(The Center Square) — Georgia Gov. Brian Kemp has signed legislation banning counties from soliciting or accepting donations to help cover the costs of administering elections.
Senate Bill 222 stipulates that public funds must pay for election administration costs.
The so-called “Zucker bucks” ban prohibits government employees and elections officials from accepting gifts of more than $500 from third-party groups for primaries or elections. It also makes it a felony for election officials to accept gifts, but the prohibition does not apply to accepting the use of a location for voting.
Lawmakers raised concerns after the U.S Alliance for Election Excellence awarded DeKalb County a $2 million grant.
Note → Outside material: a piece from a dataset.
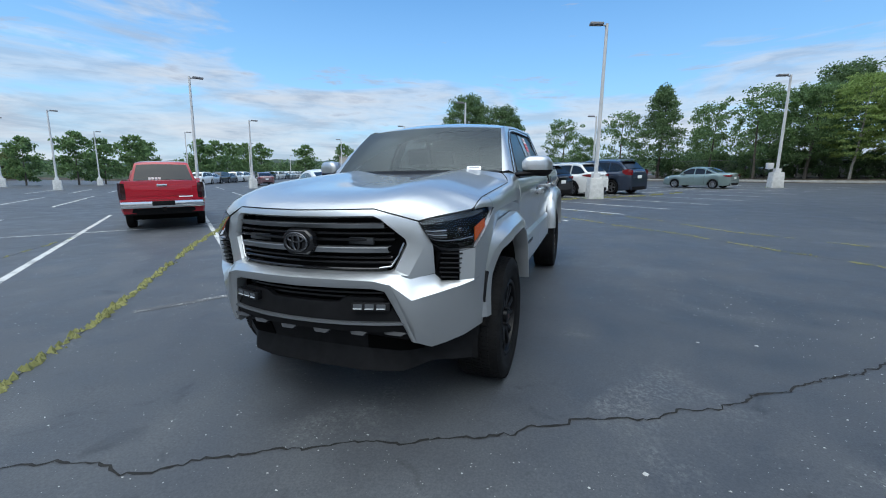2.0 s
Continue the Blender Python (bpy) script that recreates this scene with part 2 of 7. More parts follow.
def asphalt_material():
    m = principled("asphalt", (0.05, 0.052, 0.055), 0.85)
    t, b = shade(m)
    v = object_coords(t)
    wide = noise_fac(t, v, 0.13, 5.0, 0.6, 0.4)
    mid = noise_fac(t, v, 1.7, 6.0, 0.62)
    fine = noise_fac(t, v, 85.0, 4.0, 0.7)
    tone = math_node(t, "ADD", math_node(t, "MULTIPLY", wide, 0.5), math_node(t, "MULTIPLY", mid, 0.5))
    base = ramp_node(t, tone, [(0.34, (0.036, 0.039, 0.043)), (0.46, (0.049, 0.053, 0.059)), (0.55, (0.058, 0.063, 0.069)), (0.68, (0.088, 0.093, 0.098))])
    grit = ramp_node(t, fine, [(0.34, (0.74, 0.74, 0.74)), (0.50, (0.98, 0.98, 0.98)), (0.66, (1.26, 1.26, 1.26))])
    mul = t.nodes.new("ShaderNodeMix")
    mul.data_type, mul.blend_type = "RGBA", "MULTIPLY"
    mul.inputs[0].default_value = 1.0
    link(t, base, mul.inputs[6])
    link(t, grit, mul.inputs[7])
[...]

The Center for Tech and Civic Life, which has benefited from donations from Facebook co-founder Mark Zuckerberg, helped launch the U.S. Alliance for Election Excellence as part of an $80 million initiative.
“Honest Elections Project Action applauds Georgia Governor Brian Kemp and the Georgia state legislature for further tightening the state’s prohibition on outside funding for election administration, prompted by the left-wing dark money funded Center for Tech and Civic Life attempting to evade state law to pump $2 million into DeKalb County,” Jason Snead, executive director for the Honest Elections Project Action, said in a statement.
“The private funding of election administration ultimately sows distrust in election outcomes,” Snead added. “States across the country should follow in Georgia’s footsteps by passing robust bans on private election administration funding.”
A bill state lawmakers previously passed ostensibly barred election officials from taking outside money, but counties could accept the funding and pass it along to elections officials.